(EXERCISE BRIEF):
All the data should come back exactly as it was given.

(COLLECTED MATERIAL):
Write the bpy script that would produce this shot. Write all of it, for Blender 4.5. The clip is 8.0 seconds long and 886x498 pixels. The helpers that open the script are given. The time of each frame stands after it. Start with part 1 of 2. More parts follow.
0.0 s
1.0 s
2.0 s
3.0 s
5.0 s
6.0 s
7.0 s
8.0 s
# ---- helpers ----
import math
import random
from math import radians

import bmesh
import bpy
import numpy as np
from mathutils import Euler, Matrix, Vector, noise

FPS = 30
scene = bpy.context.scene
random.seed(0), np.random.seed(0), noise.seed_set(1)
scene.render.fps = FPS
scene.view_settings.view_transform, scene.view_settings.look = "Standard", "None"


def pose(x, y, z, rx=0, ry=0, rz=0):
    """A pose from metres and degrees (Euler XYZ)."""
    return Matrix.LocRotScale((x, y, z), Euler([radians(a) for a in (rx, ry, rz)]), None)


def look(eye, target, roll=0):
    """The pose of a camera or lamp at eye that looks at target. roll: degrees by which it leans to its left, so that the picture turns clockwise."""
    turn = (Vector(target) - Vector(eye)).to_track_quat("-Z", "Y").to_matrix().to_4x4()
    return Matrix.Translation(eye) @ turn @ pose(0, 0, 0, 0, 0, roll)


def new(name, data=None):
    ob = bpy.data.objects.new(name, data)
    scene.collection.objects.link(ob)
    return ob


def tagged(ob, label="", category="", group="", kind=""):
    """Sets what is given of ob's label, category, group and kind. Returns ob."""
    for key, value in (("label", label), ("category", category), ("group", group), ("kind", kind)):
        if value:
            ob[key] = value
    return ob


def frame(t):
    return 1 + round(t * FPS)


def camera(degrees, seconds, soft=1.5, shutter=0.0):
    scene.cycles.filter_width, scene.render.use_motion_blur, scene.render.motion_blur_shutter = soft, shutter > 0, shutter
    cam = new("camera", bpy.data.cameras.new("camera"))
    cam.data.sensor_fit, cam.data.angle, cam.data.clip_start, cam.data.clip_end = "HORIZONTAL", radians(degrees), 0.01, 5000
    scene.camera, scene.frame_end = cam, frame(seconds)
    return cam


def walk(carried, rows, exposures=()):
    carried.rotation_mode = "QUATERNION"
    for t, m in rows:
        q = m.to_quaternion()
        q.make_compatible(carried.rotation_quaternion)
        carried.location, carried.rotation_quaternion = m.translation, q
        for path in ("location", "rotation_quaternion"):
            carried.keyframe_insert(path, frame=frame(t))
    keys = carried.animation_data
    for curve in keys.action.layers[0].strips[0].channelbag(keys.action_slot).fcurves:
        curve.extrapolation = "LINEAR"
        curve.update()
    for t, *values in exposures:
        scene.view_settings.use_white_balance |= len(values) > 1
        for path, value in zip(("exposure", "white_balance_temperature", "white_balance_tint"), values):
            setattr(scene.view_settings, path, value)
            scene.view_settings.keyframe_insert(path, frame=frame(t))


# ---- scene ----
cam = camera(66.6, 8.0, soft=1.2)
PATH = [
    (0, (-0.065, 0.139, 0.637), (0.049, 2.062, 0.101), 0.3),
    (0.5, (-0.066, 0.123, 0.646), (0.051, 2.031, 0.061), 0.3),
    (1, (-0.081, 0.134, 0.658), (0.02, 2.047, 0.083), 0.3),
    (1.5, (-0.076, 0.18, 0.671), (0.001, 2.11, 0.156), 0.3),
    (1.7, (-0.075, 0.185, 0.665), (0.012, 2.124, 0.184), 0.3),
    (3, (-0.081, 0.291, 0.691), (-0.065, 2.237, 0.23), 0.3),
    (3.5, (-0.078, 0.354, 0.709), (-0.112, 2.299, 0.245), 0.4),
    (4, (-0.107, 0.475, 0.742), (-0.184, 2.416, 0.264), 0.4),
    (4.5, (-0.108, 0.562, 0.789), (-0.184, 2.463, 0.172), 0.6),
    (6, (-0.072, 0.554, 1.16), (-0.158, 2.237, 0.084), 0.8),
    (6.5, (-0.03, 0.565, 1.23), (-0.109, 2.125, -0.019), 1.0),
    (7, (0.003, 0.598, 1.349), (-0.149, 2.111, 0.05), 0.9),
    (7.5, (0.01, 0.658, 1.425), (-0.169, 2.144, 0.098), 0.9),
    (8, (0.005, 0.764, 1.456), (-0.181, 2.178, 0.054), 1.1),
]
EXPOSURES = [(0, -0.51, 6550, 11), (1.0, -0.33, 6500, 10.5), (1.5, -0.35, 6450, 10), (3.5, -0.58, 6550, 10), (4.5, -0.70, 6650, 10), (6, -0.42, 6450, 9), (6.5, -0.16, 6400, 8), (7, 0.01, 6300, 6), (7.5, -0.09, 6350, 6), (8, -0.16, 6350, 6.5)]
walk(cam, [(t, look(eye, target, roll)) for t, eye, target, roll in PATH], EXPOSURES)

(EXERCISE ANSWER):
Write the bpy script that would produce this shot. Write all of it, for Blender 4.5. The clip is 8.0 seconds long and 886x498 pixels. The helpers that open the script are given. The time of each frame stands after it. Start with part 1 of 2. More parts follow.
0.0 s
1.0 s
2.0 s
3.0 s
5.0 s
6.0 s
7.0 s
8.0 s
# ---- helpers ----
import math
import random
from math import radians

import bmesh
import bpy
import numpy as np
from mathutils import Euler, Matrix, Vector, noise

FPS = 30
scene = bpy.context.scene
random.seed(0), np.random.seed(0), noise.seed_set(1)
scene.render.fps = FPS
scene.view_settings.view_transform, scene.view_settings.look = "Standard", "None"


def pose(x, y, z, rx=0, ry=0, rz=0):
    """A pose from metres and degrees (Euler XYZ)."""
    return Matrix.LocRotScale((x, y, z), Euler([radians(a) for a in (rx, ry, rz)]), None)


def look(eye, target, roll=0):
    """The pose of a camera or lamp at eye that looks at target. roll: degrees by which it leans to its left, so that the picture turns clockwise."""
    turn = (Vector(target) - Vector(eye)).to_track_quat("-Z", "Y").to_matrix().to_4x4()
    return Matrix.Translation(eye) @ turn @ pose(0, 0, 0, 0, 0, roll)


def new(name, data=None):
    ob = bpy.data.objects.new(name, data)
    scene.collection.objects.link(ob)
    return ob


def tagged(ob, label="", category="", group="", kind=""):
    """Sets what is given of ob's label, category, group and kind. Returns ob."""
    for key, value in (("label", label), ("category", category), ("group", group), ("kind", kind)):
        if value:
            ob[key] = value
    return ob


def frame(t):
    return 1 + round(t * FPS)


def camera(degrees, seconds, soft=1.5, shutter=0.0):
    scene.cycles.filter_width, scene.render.use_motion_blur, scene.render.motion_blur_shutter = soft, shutter > 0, shutter
    cam = new("camera", bpy.data.cameras.new("camera"))
    cam.data.sensor_fit, cam.data.angle, cam.data.clip_start, cam.data.clip_end = "HORIZONTAL", radians(degrees), 0.01, 5000
    scene.camera, scene.frame_end = cam, frame(seconds)
    return cam


def walk(carried, rows, exposures=()):
    carried.rotation_mode = "QUATERNION"
    for t, m in rows:
        q = m.to_quaternion()
        q.make_compatible(carried.rotation_quaternion)
        carried.location, carried.rotation_quaternion = m.translation, q
        for path in ("location", "rotation_quaternion"):
            carried.keyframe_insert(path, frame=frame(t))
    keys = carried.animation_data
    for curve in keys.action.layers[0].strips[0].channelbag(keys.action_slot).fcurves:
        curve.extrapolation = "LINEAR"
        curve.update()
    for t, *values in exposures:
        scene.view_settings.use_white_balance |= len(values) > 1
        for path, value in zip(("exposure", "white_balance_temperature", "white_balance_tint"), values):
            setattr(scene.view_settings, path, value)
            scene.view_settings.keyframe_insert(path, frame=frame(t))


# ---- scene ----
cam = camera(66.6, 8.0, soft=1.2)
PATH = [
    (0, (-0.065, 0.139, 0.637), (0.049, 2.062, 0.101), 0.3),
    (0.5, (-0.066, 0.123, 0.646), (0.051, 2.031, 0.061), 0.3),
    (1, (-0.081, 0.134, 0.658), (0.02, 2.047, 0.083), 0.3),
    (1.5, (-0.076, 0.18, 0.671), (0.001, 2.11, 0.156), 0.3),
    (1.7, (-0.075, 0.185, 0.665), (0.012, 2.124, 0.184), 0.3),
    (3, (-0.081, 0.291, 0.691), (-0.065, 2.237, 0.23), 0.3),
    (3.5, (-0.078, 0.354, 0.709), (-0.112, 2.299, 0.245), 0.4),
    (4, (-0.107, 0.475, 0.742), (-0.184, 2.416, 0.264), 0.4),
    (4.5, (-0.108, 0.562, 0.789), (-0.184, 2.463, 0.172), 0.6),
    (6, (-0.072, 0.554, 1.16), (-0.158, 2.237, 0.084), 0.8),
    (6.5, (-0.03, 0.565, 1.23), (-0.109, 2.125, -0.019), 1.0),
    (7, (0.003, 0.598, 1.349), (-0.149, 2.111, 0.05), 0.9),
    (7.5, (0.01, 0.658, 1.425), (-0.169, 2.144, 0.098), 0.9),
    (8, (0.005, 0.764, 1.456), (-0.181, 2.178, 0.054), 1.1),
]
EXPOSURES = [(0, -0.51, 6550, 11), (1.0, -0.33, 6500, 10.5), (1.5, -0.35, 6450, 10), (3.5, -0.58, 6550, 10), (4.5, -0.70, 6650, 10), (6, -0.42, 6450, 9), (6.5, -0.16, 6400, 8), (7, 0.01, 6300, 6), (7.5, -0.09, 6350, 6), (8, -0.16, 6350, 6.5)]
walk(cam, [(t, look(eye, target, roll)) for t, eye, target, roll in PATH], EXPOSURES)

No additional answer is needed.